Carl Howard

No. 21, 25, 28
- Positions: Cornerback, Safety

Personal information
- Born: September 20, 1961 (age 64) Newark, New Jersey, U.S.
- Listed height: 6 ft 2 in (1.88 m)
- Listed weight: 188 lb (85 kg)

Career information
- High school: Irvington (Irvington, New Jersey)
- College: Rutgers
- NFL draft: 1984: undrafted

Career history
- Dallas Cowboys (1984); Houston Oilers (1985); Tampa Bay Buccaneers (1985); New York Jets (1985–1990);

Career NFL statistics
- Interceptions: 5
- Fumble recoveries: 1
- Sacks: 3
- Stats at Pro Football Reference

= Carl Howard =

American football player (born 1961)

Carl Delano Howard, Jr. (born September 20, 1961) is an American former professional football player who was a cornerback in the National Football League (NFL) for the Dallas Cowboys, Tampa Bay Buccaneers, and New York Jets.
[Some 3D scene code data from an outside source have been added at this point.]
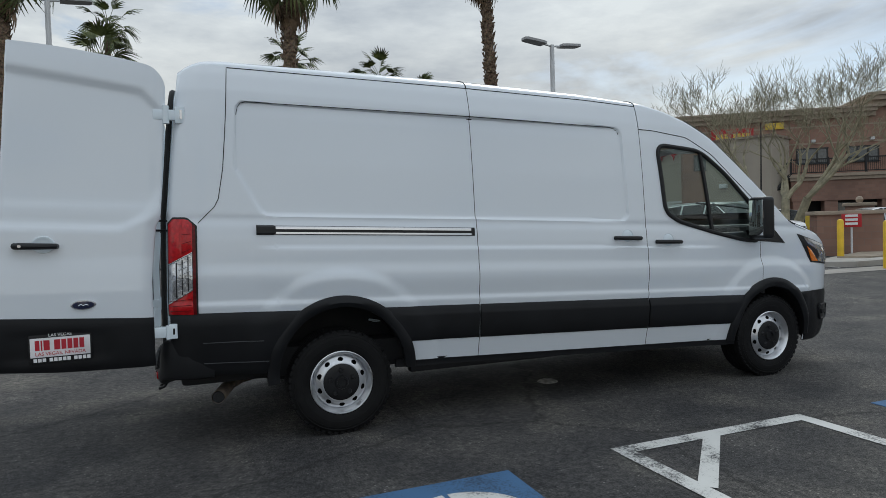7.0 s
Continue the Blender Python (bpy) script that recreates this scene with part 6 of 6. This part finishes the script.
def window(e, x0, x1, z0, z1, y=-0.02, bars=3, name="window"):
    w = obj(name, box(x0, x1, y, y + 0.08, z0, z1), PANE, e)
    geo = [box(x0 - 0.06, x1 + 0.06, y - 0.05, y + 0.05, z1, z1 + 0.07), box(x0 - 0.06, x1 + 0.06, y - 0.05, y + 0.05, z0 - 0.07, z0)]
    for k in range(bars + 1):
        xx = x0 + (x1 - x0) * k / bars
        geo.append(box(xx - 0.04, xx + 0.04, y - 0.04, y + 0.04, z0, z1))
    obj("window_frame", join(*geo), WFRAME, w, smooth=False)
    return w


# brick office block
e, Lb = house("brick_building", 31.69, 32.16, 50.97, 19.49, "two-storey red-brown brick building with a balcony")
obj("wall", join(box(0, Lb, 0, 14, 0, 7.75), box(12.2, 20.6, 0.02, 14, 7.75, 8.75)), BRICK, e, smooth=False)
obj("cornice", join(box(-0.25, 12.2, -0.25, 14, 7.45, 7.75), box(-0.5, 12.2, -0.5, 14, 7.75, 8.0), box(-0.65, 12.2, -0.62, 14, 8.0, 8.12)), CORN, e, smooth=False)
obj("cornice", join(box(12.0, 20.8, -0.25, 14, 8.05, 8.45), box(11.8, 21.0, -0.5, 14, 8.45, 8.75), box(11.7, 21.1, -0.62, 14, 8.75, 8.95)), CORN, e, smooth=False)
obj("cornice", join(box(20.6, Lb + 0.3, -0.25, 14, 7.2, 7.5), box(20.6, Lb + 0.5, -0.45, 14, 7.5, 7.8)), CORN, e, smooth=False)
obj("brick_band", join(*[box(-0.02, Lb + 0.02, -0.03, 0.0, z, z + 0.10) for z in (5.75, 6.9)]), CORN, e, smooth=False)
for x0, x1, z0 in ((0.75, 1.75, 4.35), (7.4, 9.3, 4.45), (10.5, 12.4, 4.45), (13.3, 15.2, 4.4), (15.9, 17.1, 4.35), (17.9, 19.4, 4.3), (21.6, 22.7, 4.3)):
    window(e, x0, x1, z0, z0 + 0.98, bars=3 if x1 - x0 > 1.3 else 2)
obj("lower_storey", join(box(6.6, 15.6, -1.6, 0, 1.85, 3.2), box(15.6, Lb + 3, -2.8, 0, 1.85, 3.2),
                         *[box(x, x + 0.8, -1.55, -0.8, 0, 1.85) for x in (6.7, 8.6, 12.0, 14.8)], *[box(x, x + 0.55, -2.75, -2.1, 0, 1.85) for x in (15.65, 18.6, 20.4, 22.8, 25.0)], box(6.6, Lb + 3, -0.2, 0, 0, 1.85)), BRICK, e, smooth=False)
# black slab in place of the shade behind the arcade pillars
obj("arcade_shade", box(6.8, Lb + 3, -0.3, -0.21, 0, 1.85), DARKI, e)
for x in (9.6, 13.2, 17.0, 19.6):
    window(e, x, x + 0.95, 0.1, 1.7, -0.36, 1, "shop_door")
obj("balcony_slab", join(box(6.4, 15.4, -1.8, 0, 3.42, 3.62), box(6.5, 15.4, -1.7, -0.2, 3.2, 3.42), box(15.4, Lb + 3.2, -3.0, 0, 3.42, 3.62), box(15.5, Lb + 3.1, -2.9, -0.2, 3.2, 3.42)), CORN, e, smooth=False)
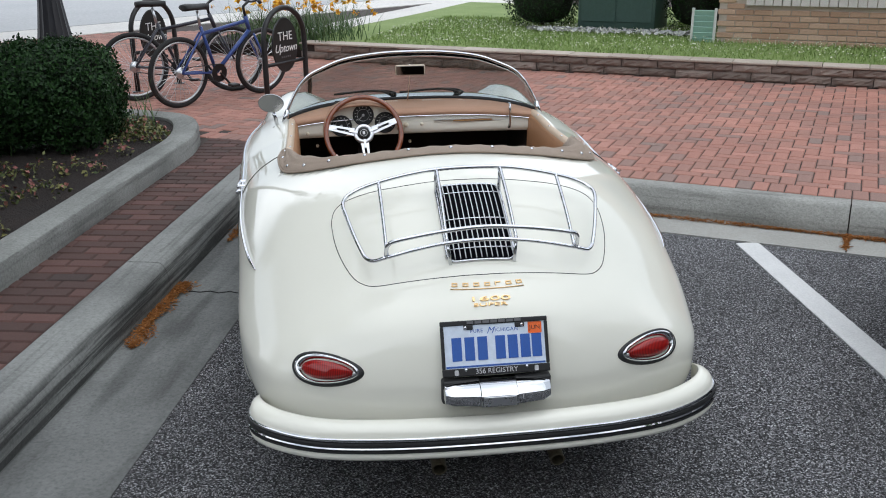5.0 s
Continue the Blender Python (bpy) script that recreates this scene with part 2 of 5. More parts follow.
def leaf_material(name, dark, pale, rough=0.5):
    m = material(name, dark, rough, Specular_IOR_Level=0.25)
    g = m.node_tree.nodes.new("ShaderNodeNewGeometry")
    base(m, ramp(m, g.outputs["Random Per Island"], [(0.0, dark), (1.0, pale)]).outputs[0])
    return m


BOX_LEAF = leaf_material("boxwood_leaf", (0.004, 0.016, 0.004), (0.022, 0.062, 0.013), 0.6)
GRASS = leaf_material("lawn_grass", (0.14, 0.22, 0.055), (0.33, 0.43, 0.15))
CLOVER = leaf_material("clover_flower", (0.55, 0.58, 0.42), (0.78, 0.78, 0.66))
BLADE = leaf_material("strap_leaf", (0.045, 0.09, 0.03), (0.13, 0.20, 0.08))
HERB = leaf_material("bedding_leaf", (0.05, 0.075, 0.028), (0.22, 0.21, 0.075))
HERB_RED = leaf_material("bedding_flower", (0.16, 0.05, 0.045), (0.36, 0.16, 0.13))
LILY = leaf_material("lily_flower", (0.65, 0.26, 0.02), (0.85, 0.55, 0.06))
GRAVEL = leaf_material("white_gravel", (0.33, 0.33, 0.34), (0.62, 0.62, 0.62), 0.9)
NEEDLE = leaf_material("fallen_needles", (0.20, 0.075, 0.022), (0.42, 0.19, 0.06), 0.9)


# ---- mesh helpers ----
def mesh_object(name, verts, faces, mat, parent=None, label="", smooth=True):
    me = bpy.data.meshes.new(name)
    me.from_pydata([tuple(v) for v in verts], [], [tuple(f) for f in faces])
    me.materials.append(mat)
    if smooth:
        me.polygons.foreach_set("use_smooth", [True] * len(me.polygons))
    me.update()
    ob = new(name, me)
    ob.parent = parent
    if label:
        ob["label"] = label
    return ob


def part(name, bm, mat, parent=None, label="", smooth=False, angle=None):
    bmesh.ops.recalc_face_normals(bm, faces=bm.faces)
    me = bpy.data.meshes.new(name)
    for f in bm.faces:
        f.smooth = smooth
    if smooth and angle:
        for e in bm.edges:
            if len(e.link_faces) == 2 and e.calc_face_angle(0) > radians(angle):
                e.smooth = False
    bm.to_mesh(me)
    bm.free()
    me.materials.append(mat)
    ob = new(name, me)
    ob.parent = parent
    if label:
        ob["label"] = label
    return ob


def thing(name, label, category, place=None, group="", kind=""):
    ob = new(name)
    ob.empty_display_size = 0.1
    if place is not None:
        ob.matrix_world = place if isinstance(place, Matrix) else Matrix.Translation(place)
    return tagged(ob, label, category, group, kind)


def box(bm, lo, hi, bevel=0.0, m=None, segments=2):
    """A box between two corners, its edges rounded."""
    v = bmesh.ops.create_cube(bm, size=1)["verts"]
    lo, hi = Vector(lo), Vector(hi)
    for p in v:
        p.co = Vector([lo[i] + (p.co[i] + 0.5) * (hi[i] - lo[i]) for i in range(3)])
    if bevel:
        edges = list({e for p in v for e in p.link_edges})
        v = bmesh.ops.bevel(bm, geom=edges, offset=bevel, segments=segments, affect="EDGES", profile=0.5)["verts"]
        v = list({w for w in v})
    if m is not None:
        done = set()
        stack = list(v)
        while stack:
            w = stack.pop()
            if w in done:
                continue
            done.add(w)
            stack += [e.other_vert(w) for e in w.link_edges]
        for w in done:
            w.co = m @ w.co
    return bm


def tube(bm, path, r, sides=10, closed=False, flat=1.0, caps=True):
    """A round bar of radius r (a number, or one for each point) along a path."""
    path = [Vector(p) for p in path]
    n = len(path)
    rings, up = [], None
    for i, p in enumerate(path):
        a = path[i - 1] if (i or closed) else p
        b = path[(i + 1) % n] if (i < n - 1 or closed) else p
        d = (b - a).normalized()
        if up is None:
            up = Vector((0, 0, 1)) if abs(d.z) < 0.9 else Vector((1, 0, 0))
        side = d.cross(up).normalized()
        up = side.cross(d).normalized()
        ri = r[i] if isinstance(r, (list, tuple)) else r
        rings.append([bm.verts.new(p + side * (ri * math.cos(t)) + up * (ri * flat * math.sin(t))) for t in (2 * math.pi * k / sides for k in range(sides))])
    for i in range(n if closed else n - 1):
        a, b = rings[i], rings[(i + 1) % n]
        for k in range(sides):
            bm.faces.new((a[k], a[(k + 1) % sides], b[(k + 1) % sides], b[k]))
    if caps and not closed:
        bm.faces.new(rings[0][::-1])
        bm.faces.new(rings[-1])
    return bm


def smooth_path(points, steps=8, closed=False):
    """Catmull-Rom through the points."""
    p = [Vector(q) for q in points]
    n, out = len(p), []
    for i in range(n if closed else n - 1):
        a = p[i - 1] if (i or closed) else p[0] * 2 - p[1]
        b, c = p[i], p[(i + 1) % n]
        d = p[(i + 2) % n] if (i + 2 < n or closed) else p[-1] * 2 - p[-2]
        for k in range(steps):
            t = k / steps
            out.append(0.5 * (2 * b + (c - a) * t + (2 * a - 5 * b + 4 * c - d) * t * t + (3 * b - a - 3 * c + d) * t ** 3))
    if not closed:
        out.append(p[-1])
    return out


def lathe(bm, profile, sides=48, m=None):
    """Turns (radius, height) pairs round the local z axis."""
    m = m or Matrix()
    rings = []
    for r, h in profile:
        if r < 1e-6:
            rings.append([bm.verts.new(m @ Vector((0, 0, h)))])
        else:
            rings.append([bm.verts.new(m @ Vector((r * math.cos(t), r * math.sin(t), h))) for t in (2 * math.pi * k / sides for k in range(sides))])
    for a, b in zip(rings, rings[1:]):
        for k in range(sides):
            q = [a[k % len(a)], a[(k + 1) % len(a)], b[(k + 1) % len(b)], b[k % len(b)]]
            q = list(dict.fromkeys(q))
            if len(q) > 2:
                bm.faces.new(q)
    return bm


def slab(bm, outline, z0, z1, bevel=0.0):
    """A flat-topped prism over an outline of (x, y)."""
    top = [bm.verts.new((x, y, z1)) for x, y in outline]
    low = [bm.verts.new((x, y, z0)) for x, y in outline]
    f = bm.faces.new(top)
    bm.faces.new(low[::-1])
    n = len(outline)
    for i in range(n):
        bm.faces.new((top[i], low[i], low[(i + 1) % n], top[(i + 1) % n]))
    if bevel:
        bmesh.ops.bevel(bm, geom=list(f.edges), offset=bevel, segments=3, affect="EDGES", profile=0.5)
    return bm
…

He played college football for the Rutgers Scarlet Knights.

==Early life==
Howard attended Irvington High School, where he practiced football, baseball and track.

He walked on at Rutgers University in 1980. He became a three-year starter at left cornerback and is mostly remembered for returning a blocked punt against the United States Military Academy for a 12-yard touchdown.

==Professional career==

===Dallas Cowboys===
Howard was signed as an undrafted free agent by the Dallas Cowboys after the 1984 NFL draft. He was used as a backup cornerback and special teams, before being placed on the injured reserve list on November 20. He was waived on September 2, 1985.

===Houston Oilers===
On September 4, 1985, he was claimed off waivers by the Houston Oilers, before being released on September 7.

===Tampa Bay Buccaneers===
Howard was signed as a free agent by the Tampa Bay Buccaneers on October 15, 1985. He was mainly used in special teams, until being cut on November 12 to make room for Ricky Easmon.

===New York Jets===
On December 5, 1985, he signed as a free agent with the New York Jets. After being waived on August 30, 1986, he was later re-signed during the season and played in 10 games (3 starts). In the playoffs against the Cleveland Browns, he was involved in a late hit penalty on quarterback Bernie Kosar, that is cited by many observers as the turning point in the 20–23 overtime loss. Although Mark Gastineau received the penalty officially, Howard also hit the player. He also had a 25-yard pass interference penalty in the game.

In 1987, he started 9 games at right cornerback. He was waived on September 12, 1989, after giving up a 31-yard reception that set up the winning touchdown in the season opener. He was re-signed 7 days later.

Howard was cut on August 27, 1990, only to be re-signed on September 19. He was released on October 10.